- _Your task_
Reproduce exactly the lines below from the one containing "import math" through the one containing "scene.render.fps = FPS", including both, and nothing else.

- _Data provided_
——————

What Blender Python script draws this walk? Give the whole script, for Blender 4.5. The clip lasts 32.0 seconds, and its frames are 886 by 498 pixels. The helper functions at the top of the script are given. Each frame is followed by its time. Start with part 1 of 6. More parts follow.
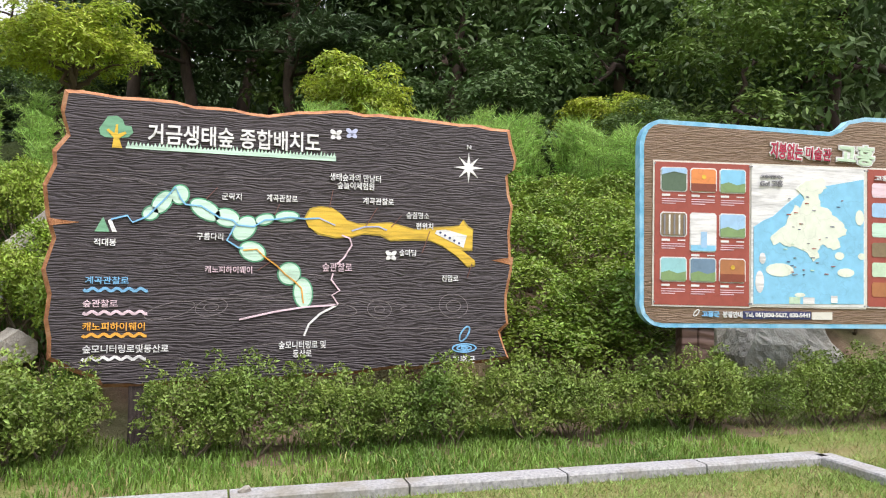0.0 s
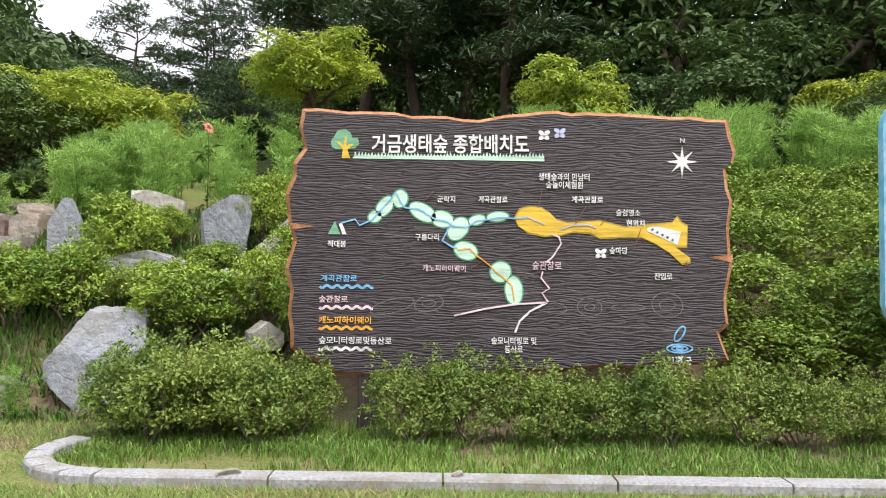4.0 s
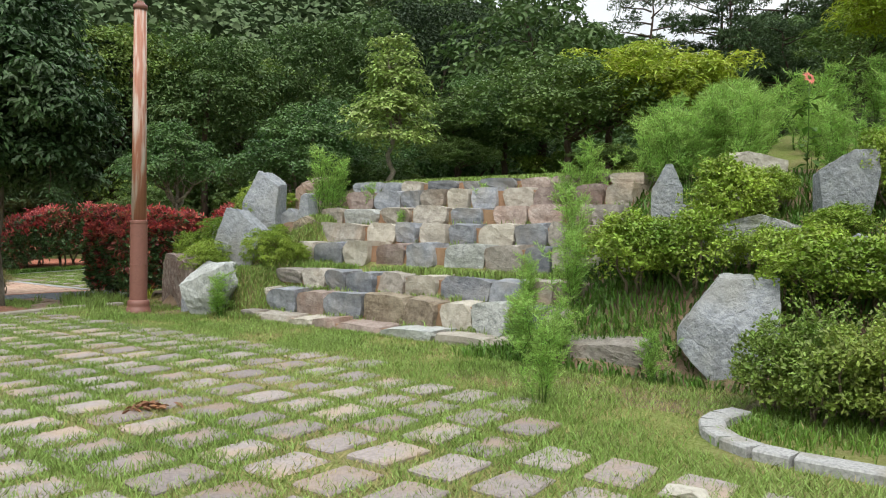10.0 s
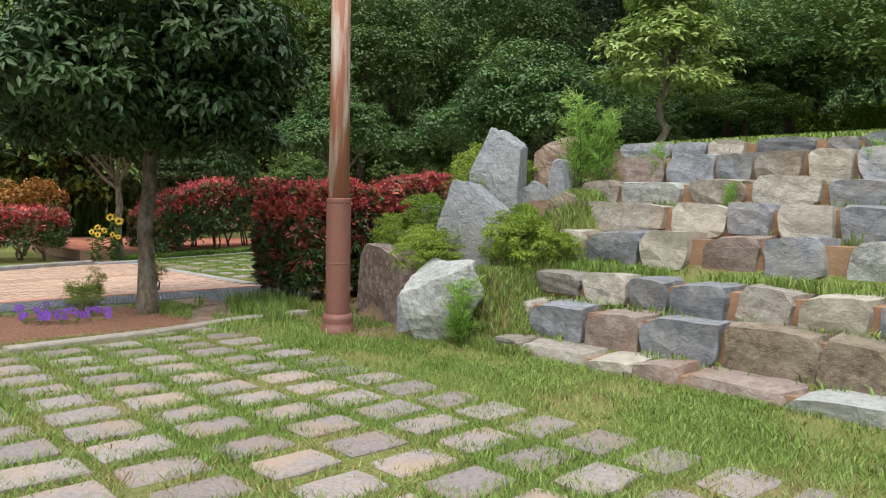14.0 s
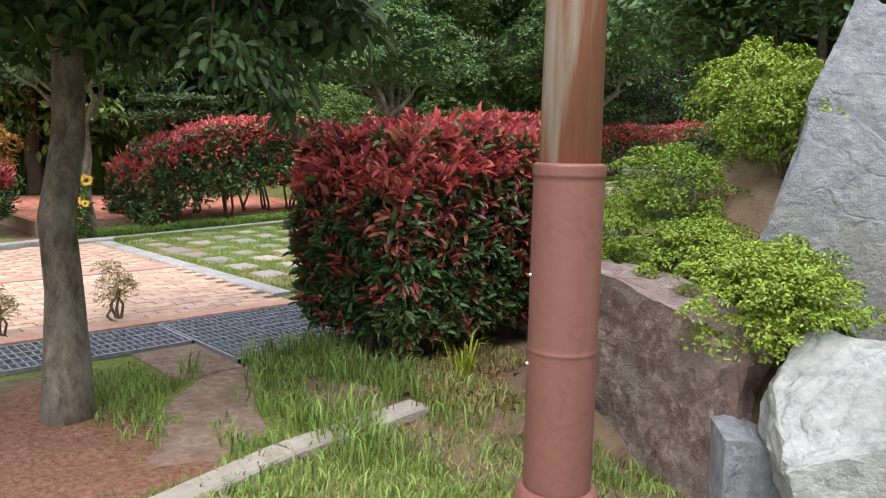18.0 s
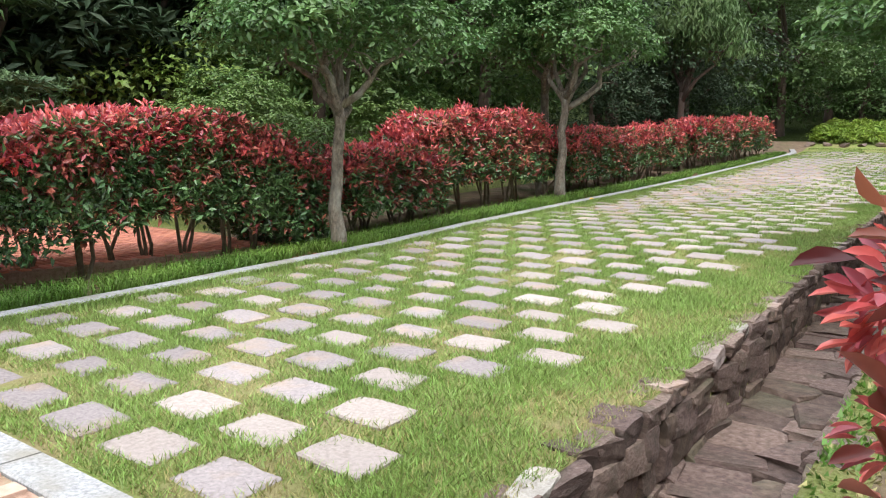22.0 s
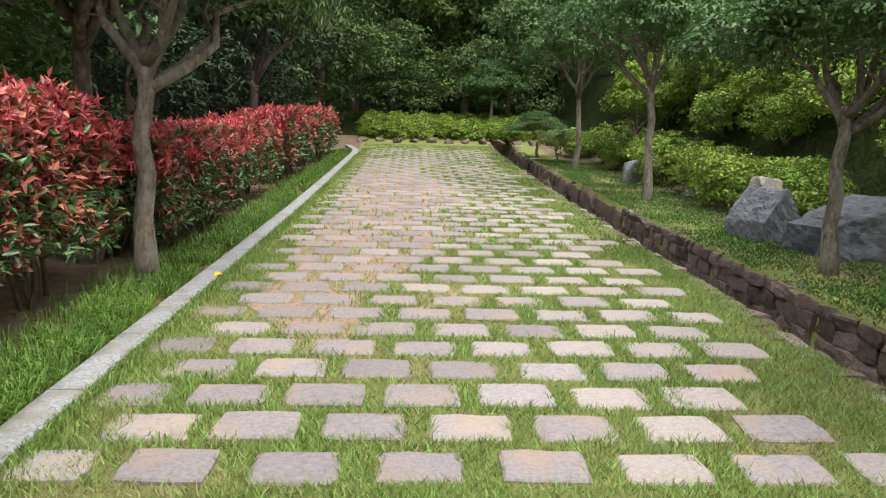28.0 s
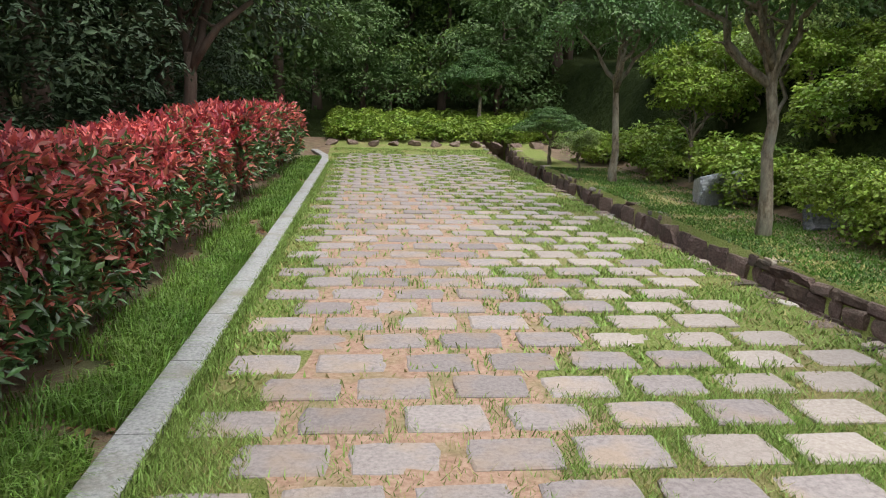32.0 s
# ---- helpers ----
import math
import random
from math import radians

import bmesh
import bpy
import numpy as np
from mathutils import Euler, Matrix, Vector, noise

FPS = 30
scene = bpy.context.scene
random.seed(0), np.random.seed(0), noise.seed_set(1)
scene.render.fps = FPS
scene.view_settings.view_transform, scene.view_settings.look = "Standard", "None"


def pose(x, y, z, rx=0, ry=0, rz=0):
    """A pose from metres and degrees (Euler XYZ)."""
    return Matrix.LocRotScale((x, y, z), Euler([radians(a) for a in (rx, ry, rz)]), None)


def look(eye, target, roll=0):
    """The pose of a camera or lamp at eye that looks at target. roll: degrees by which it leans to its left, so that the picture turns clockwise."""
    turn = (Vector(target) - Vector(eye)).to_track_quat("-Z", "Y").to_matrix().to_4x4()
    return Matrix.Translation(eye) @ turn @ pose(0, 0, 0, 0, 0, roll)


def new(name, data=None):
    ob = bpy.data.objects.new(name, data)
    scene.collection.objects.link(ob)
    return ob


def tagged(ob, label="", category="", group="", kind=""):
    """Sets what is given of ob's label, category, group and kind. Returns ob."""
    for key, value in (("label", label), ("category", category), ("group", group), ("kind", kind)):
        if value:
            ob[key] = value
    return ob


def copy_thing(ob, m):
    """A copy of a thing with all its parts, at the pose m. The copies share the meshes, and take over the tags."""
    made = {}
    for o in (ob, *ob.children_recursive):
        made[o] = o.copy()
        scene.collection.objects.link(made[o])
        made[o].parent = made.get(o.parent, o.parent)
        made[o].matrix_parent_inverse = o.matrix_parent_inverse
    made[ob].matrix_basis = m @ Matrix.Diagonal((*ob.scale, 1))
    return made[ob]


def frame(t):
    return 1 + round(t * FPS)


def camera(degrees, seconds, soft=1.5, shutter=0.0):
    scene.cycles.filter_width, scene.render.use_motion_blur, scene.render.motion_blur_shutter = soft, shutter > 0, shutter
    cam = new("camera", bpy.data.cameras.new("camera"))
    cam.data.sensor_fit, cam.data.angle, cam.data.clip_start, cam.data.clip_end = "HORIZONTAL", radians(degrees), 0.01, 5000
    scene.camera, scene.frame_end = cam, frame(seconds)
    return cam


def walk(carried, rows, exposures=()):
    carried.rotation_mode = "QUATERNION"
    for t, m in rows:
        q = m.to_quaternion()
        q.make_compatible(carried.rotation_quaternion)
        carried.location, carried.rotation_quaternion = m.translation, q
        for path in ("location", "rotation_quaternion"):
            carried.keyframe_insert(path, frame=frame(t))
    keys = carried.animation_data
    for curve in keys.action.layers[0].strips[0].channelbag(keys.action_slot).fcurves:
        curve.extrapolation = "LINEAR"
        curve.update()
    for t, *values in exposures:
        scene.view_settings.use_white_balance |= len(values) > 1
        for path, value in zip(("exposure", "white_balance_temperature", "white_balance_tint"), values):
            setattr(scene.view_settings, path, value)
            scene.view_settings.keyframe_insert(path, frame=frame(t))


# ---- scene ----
cam = camera(61.5, 32.0, soft=1.1)
METRES, EYE, TILT, LEAN, TURN = 26.8, 1.5, 0.0, 0.0, -17.3
ROWS = [
    (0.0, 0.0, 0.0, 0.0, -0.03, 1.82, -0.98),
    (0.5, 0.0013, -0.0005, 0.0005, 3.21, 1.81, -0.94),
    (1.0, 0.0016, 0.0004, 0.0005, 5.35, 1.75, -0.87),
    (1.5, 0.0019, 0.0014, 0.0003, 6.54, 1.7, -0.83),
    (2.0, 0.0023, 0.0025, 0.0002, 7.35, 1.68, -0.82),
    (2.5, 0.0033, 0.0027, -0.0003, 8.56, 1.72, -0.83),
    (3.0, 0.0038, 0.0016, -0.0007, 10.64, 1.75, -0.81),
    (3.5, 0.0034, -0.0004, -0.001, 13.67, 1.79, -0.81),
    (4.0, 0.0037, -0.0027, -0.0015, 16.9, 1.85, -0.81),
    (4.5, 0.0041, -0.003, -0.0015, 19.0, 1.83, -0.77),
    (6.5, 0.0029, -0.0021, -0.0019, 21.51, 1.78, -0.81),
    (7.0, -0.0026, -0.0027, -0.0022, 22.7, 1.8, -0.87),
    (7.5, -0.0105, -0.0039, -0.0015, 24.94, 1.75, -0.91),
    (8.0, -0.0132, -0.0067, -0.0018, 29.97, 1.79, -0.95),
    (8.5, -0.0136, -0.0068, -0.0022, 37.61, 1.85, -0.75),
    (9.0, -0.0145, -0.0063, -0.0032, 46.06, 1.89, -0.6),
    (9.5, -0.0211, -0.0085, -0.0038, 51.78, 0.44, -0.78),
    (10.0, -0.0345, -0.0103, -0.0031, 54.18, -1.08, -0.83),
    (10.5, -0.0502, -0.005, -0.0036, 56.1, -1.82, -0.83),
    (11.0, -0.0654, -0.0022, -0.0021, 57.88, -2.15, -0.9),
    (11.5, -0.0839, -0.0004, -0.0019, 58.59, -2.36, -0.91),
    (12.0, -0.1012, 0.0032, 0.0004, 59.29, -2.31, -0.96),
    (12.5, -0.1215, 0.0033, 0.0003, 59.94, -2.44, -0.94),
    (13.0, -0.1402, 0.0042, 0.0002, 60.78, -2.41, -1.0),
    (13.5, -0.1589, 0.0022, -0.0002, 61.92, -2.45, -1.07),
    (14.0, -0.1802, 0.002, -0.0005, 63.48, -3.18, -1.11),
    (14.5, -0.1991, 0.0081, 0.0002, 64.48, -4.67, -1.13),
    (16.5, -0.2857, 0.0249, 0.003, 65.16, -7.56, -1.11),
    (17.0, -0.3068, 0.028, 0.0047, 65.33, -7.57, -1.1),
    (17.5, -0.3302, 0.0292, 0.0037, 65.11, -7.57, -1.16),
    (18.0, -0.3521, 0.0331, 0.0031, 64.54, -7.49, -1.13),
    (18.5, -0.3742, 0.0331, 0.0025, 64.04, -7.47, -1.19),
    (19.0, -0.3961, 0.0374, 0.0028, 62.97, -7.45, -1.23),
    (19.5, -0.4162, 0.0386, 0.0036, 61.88, -7.34, -1.2),
    (20.0, -0.4403, 0.0394, 0.0047, 60.62, -7.34, -1.29),
    (20.5, -0.4604, 0.0431, 0.0054, 59.46, -7.27, -1.26),
    (21.0, -0.4808, 0.0438, 0.0051, 58.22, -7.2, -1.26),
    (21.5, -0.4998, 0.0488, 0.0044, 56.3, -7.14, -1.26),
    (22.0, -0.5223, 0.0545, 0.006, 53.52, -7.14, -1.24),
    (22.5, -0.5455, 0.063, 0.0086, 49.04, -7.21, -1.26),
    (23.0, -0.566, 0.0728, 0.0111, 44.26, -7.21, -1.27),
    (23.5, -0.5871, 0.081, 0.0128, 38.2, -7.22, -1.33),
    (24.0, -0.6042, 0.0956, 0.0149, 32.17, -7.24, -1.31),
    (24.5, -0.62, 0.1107, 0.015, 27.42, -7.37, -1.23),
    (26.5, -0.6861, 0.1779, 0.02, 15.27, -7.58, -1.37),
    (27.0, -0.7039, 0.1905, 0.0198, 14.97, -7.54, -1.37),
    (27.5, -0.7204, 0.2052, 0.0205, 14.97, -7.54, -1.33),
    (28.0, -0.7345, 0.2204, 0.0218, 15.09, -7.52, -1.28),
    (28.5, -0.7508, 0.237, 0.0231, 15.14, -7.55, -1.29),
    (29.0, -0.7646, 0.2542, 0.023, 14.99, -7.51, -1.28),
    (29.5, -0.7796, 0.2695, 0.0234, 14.83, -7.57, -1.25),
    (30.0, -0.79, 0.2888, 0.025, 14.68, -7.66, -1.23),
    (30.5, -0.7949, 0.3085, 0.0282, 14.7, -7.64, -1.09),
    (31.0, -0.8009, 0.3297, 0.0307, 14.05, -7.75, -0.98),
    (31.5, -0.8055, 0.3519, 0.0313, 12.54, -7.8, -0.97),
    (32.0, -0.812, 0.3731, 0.0309, 11.62, -7.78, -0.99),
]
walk(cam, [(t, pose(0, 0, EYE, TILT, LEAN, TURN) @ pose(METRES * x, METRES * y, METRES * z, 90 + pitch, roll, yaw)) for t, x, y, z, yaw, pitch, roll in ROWS],
     exposures=[(0.0, 0.6, 6500, 17), (4.0, 0.6, 6500, 16), (7.0, 0.62, 6450, 12), (8.0, 0.48, 6550, 8), (9.0, 0.30, 6600, 6), (13.0, 0.24, 6700, 7), (17.0, 0.50, 6450, 15), (18.0, 0.66, 6450, 14), (19.0, 1.2, 6500, 10), (20.0, 1.48, 6450, 11),
                (21.0, 1.45, 6450, 12), (22.0, 0.98, 6250, 11), (24.0, 0.86, 6400, 9), (27.0, 0.83, 6500, 10), (29.0, 0.70, 6550, 12), (32.0, 0.57, 6500, 9)])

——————

- _Solved exercise_
import math
import random
from math import radians

import bmesh
import bpy
import numpy as np
from mathutils import Euler, Matrix, Vector, noise

FPS = 30
scene = bpy.context.scene
random.seed(0), np.random.seed(0), noise.seed_set(1)
scene.render.fps = FPS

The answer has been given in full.